7.30pm. There is a youngish woman standing right at the end of the carriage, wearing a hat. God she looks miserable. The expensive clothes she appears to be wearing don't seem to make her happy. Sometimes people can look more miserable than they actually are I suppose.  Highbury and Islington: Grumpy cow leaves, she isn't replaced. I hope her hat doesn't getting blown off as the train leaves the station, then again perhaps it's exactly what she needs.



At the other end of the carriage, two young ladies/girls sit beside each other, one is on her phone, the other sits looking bored chewing on gum and picking hairs off of her clothes. Modern day friendship? Maybe the one on the phone is texting the other. Opposite me, a young man sings to himself. One of these border line awkward social situations. No reason why he can't, but weird nevertheless that he is. It's not a big deal, his voice is hidden by the rattle of the tube. He seems happy. Good for him, I wonder how he sounds. He has just picked up a takeaway bag ewwww. Looks like one of those Indian takeaway things. Old? Well it can't be fresh, I've never seen a takeaway on the Victoria line before.

Saturday, 7 July 2012

Picadilly Line

Manor house: Quiet half filled carriage this bank holiday, only 2 girls talking, one holding a big white box like the kind that may have a cake in! She hasn't offered to share any yet however, greedy bitch.  Some people get on at finsbury park. People carefully select the seats that don't have anyone sitting next to then and some stay standing afraid to use the other seats. One tall woman is not put off and takes the seat next to me, at least she doesn't smell. She brings out a map. TOURIST! At least the map itself doesn't look overly touristy. She is using the index. I like this. she manages to make it look like she is casually reading some novel. 2 more on at arsenal. A guy with trousers below his bum and bottoms turned up over his shoe. Has he not understood the function of trousers or do they just not fit over that massive bum of his. The map reader is flicking the pages back and forth quickly. She is getting flustered now, which is unsurprising given that the map looks more suited to aviation navigation with all these weird lines on it - no not the roads! Coming to kings cross, the carriage is quite chatty now! Definitely a bank holiday! Working London does not talk and travel. Map woman now scratching her head. She is confused for sure. The cake people leave followed by map woman and others.

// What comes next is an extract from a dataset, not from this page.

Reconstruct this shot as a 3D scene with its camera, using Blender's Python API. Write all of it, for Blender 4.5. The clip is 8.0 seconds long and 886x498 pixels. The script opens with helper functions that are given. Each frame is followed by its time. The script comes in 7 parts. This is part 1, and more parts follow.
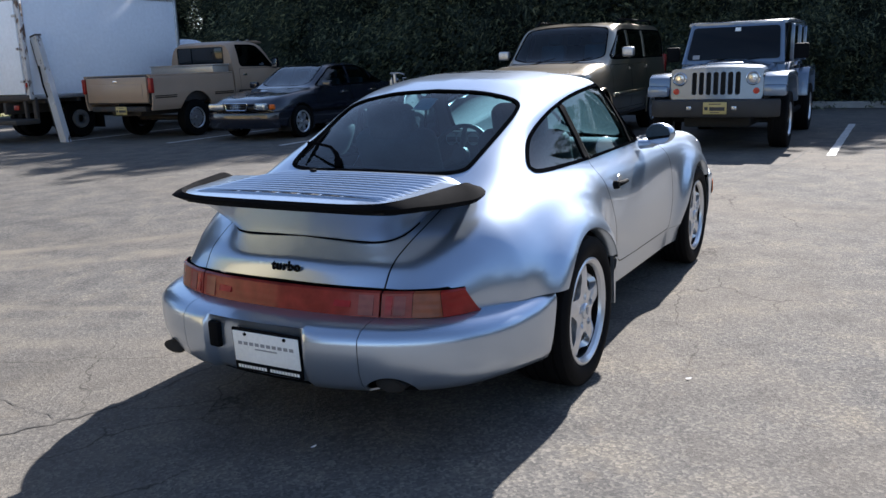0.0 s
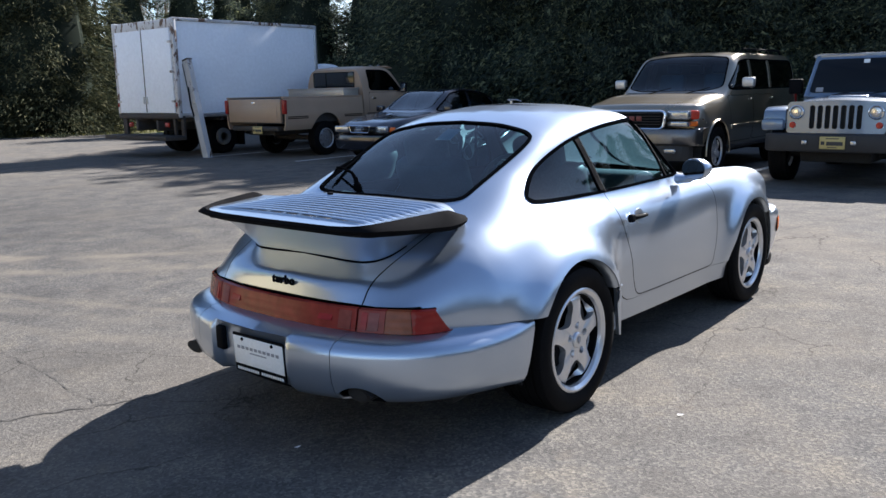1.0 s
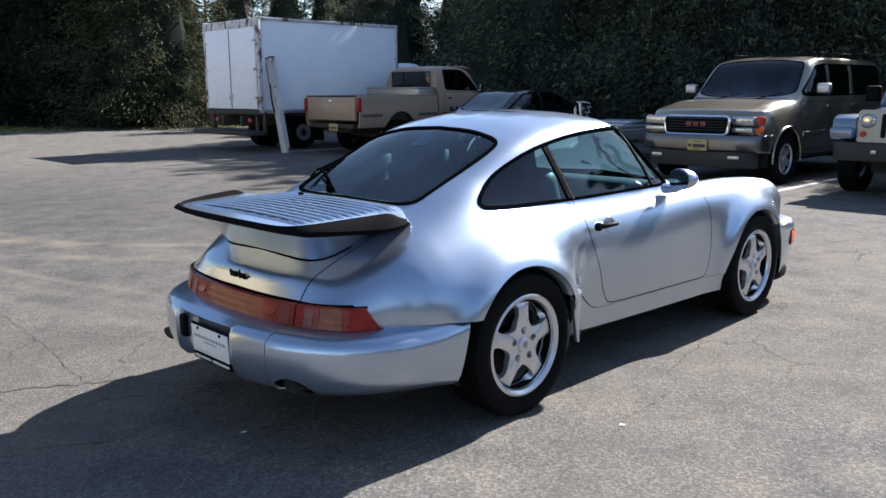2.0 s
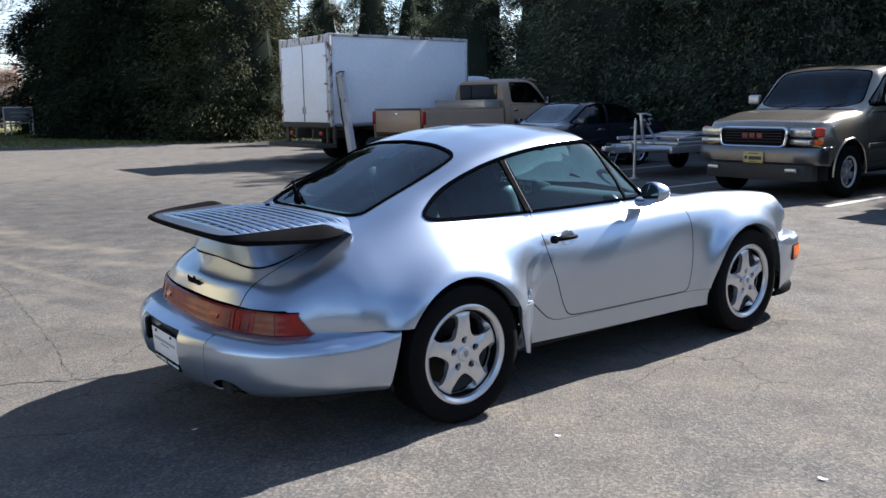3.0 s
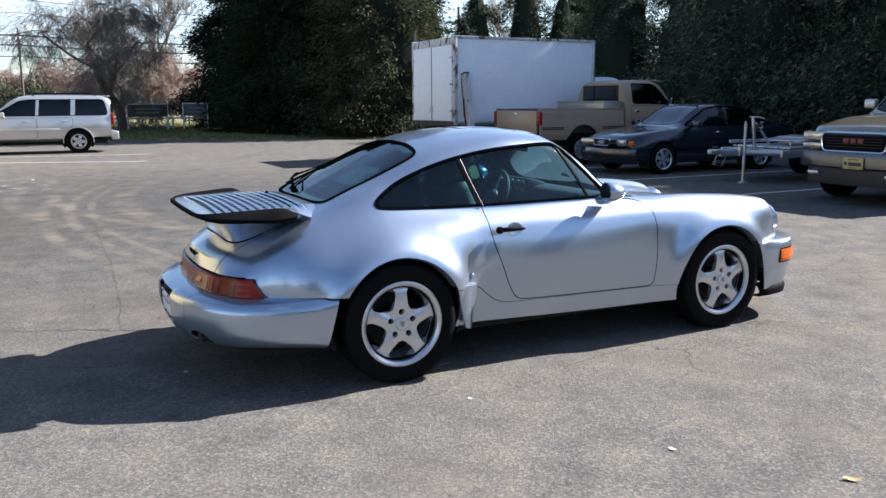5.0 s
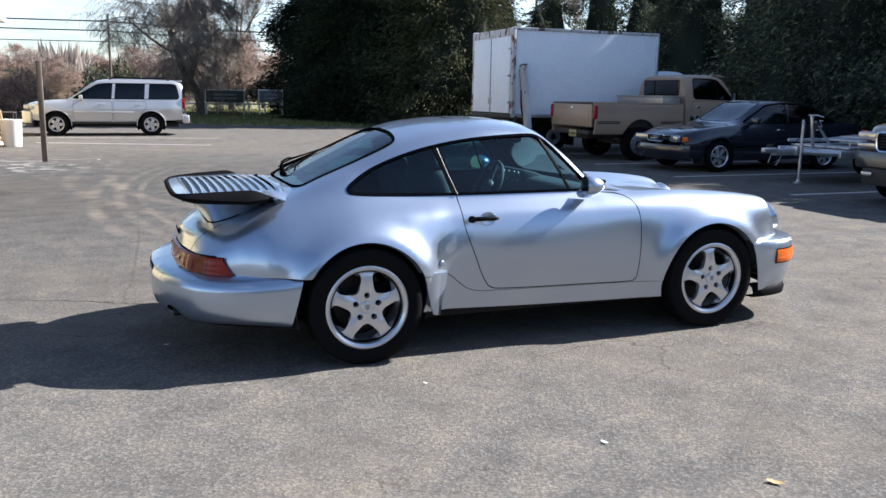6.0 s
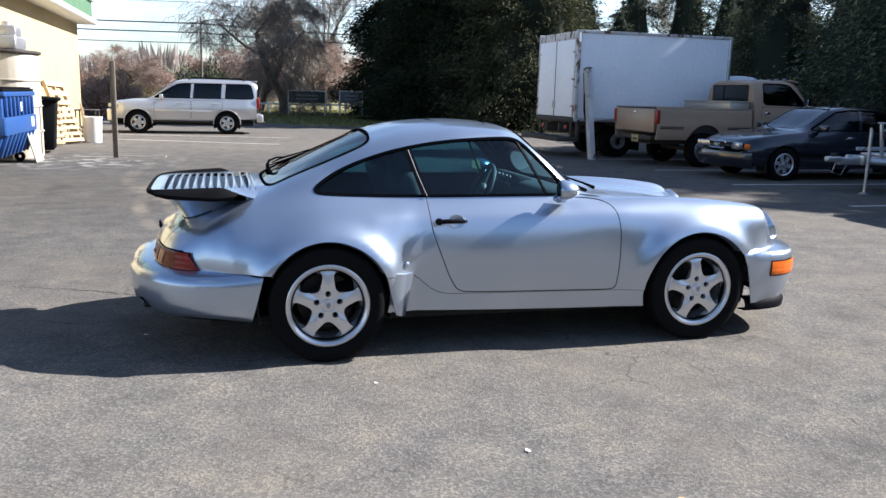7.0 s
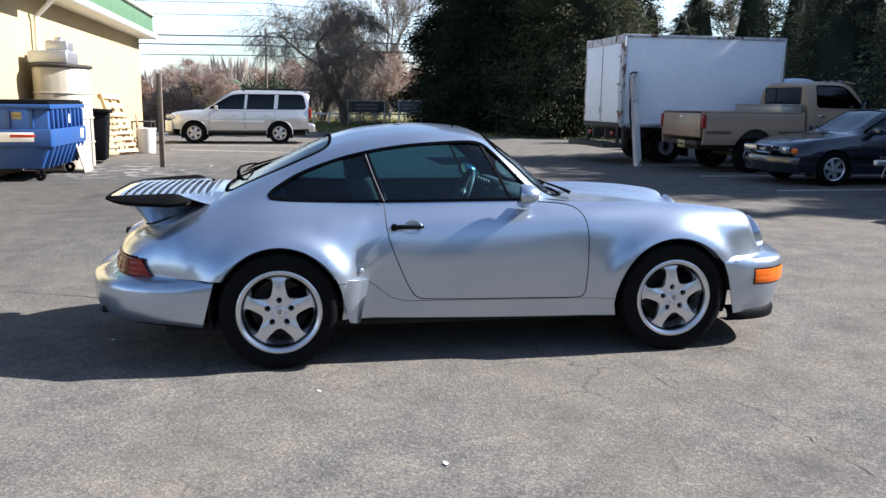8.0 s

A woman that got on earlier and left baggage at the door is now sleeping. Freebies? A large man is sitting looking at the tube map above, looking more lost in himself than lost on the tube. I wonder if he really cares where he is going. An older woman at the other side got on at Russell square she has one of those scary old woman faces and glasses to match but also appears to have a grandson, which makes her less scary somehow, unless she is the mum in which case I feel sorry for the son. She just looked at me over the rim of her glasses. A man got on earlier with a bag covered in badges. He just referred to one of them as if it was a new addition but somehow I don't think so, they all look very old and battered to me.  A man has just stood up to look at the tube map carefully - another lost tourist. He is trying the casual approach and it just isn't working, having not made progress he continues to stand as if he actually just wanted to stretch his legs and admire the pretty colours on the map. He got off at Piccadilly circus, I imagine that is where he wanted to be. Bonus points to him if he follows the way out sign properly, not sure that he has though.

Victoria Line at Xmas

Finsbury park: Busy already! London is crazy with Xmas shopping! Couple sitting opposite me seem a bit odd, the guy is smiling at something, they are the most unlikely match, maybe they are brother and sister. She is too attractive for him either way. A pair of guys further down are drinking something out of a thermo flask. Dodgy task on a tube, but sensible in this cold weather. 2 chatty women get on at highbury and Islington. Always nice for someone to break the London underground silence. Another woman doing her makeup, is she using time efficiently or is this just yet more stupidity. I mean really, some tasks should not be done on the tube. But then.maybe I should give more credit to her ability to do that so well with all the bouncing about. Then again, I haven't seen her face... Kings cross: someone smells. Euston: nothing to report other than the state of one mans hair, it really is a disgusting mess. His glasses don't help his look either. Warren street: Chatty girl declares she feels 'horrible'. Her trousers are dirty that's for sure. The sister/wife opposite is also looking at chatty girl with a smile, what has she seen??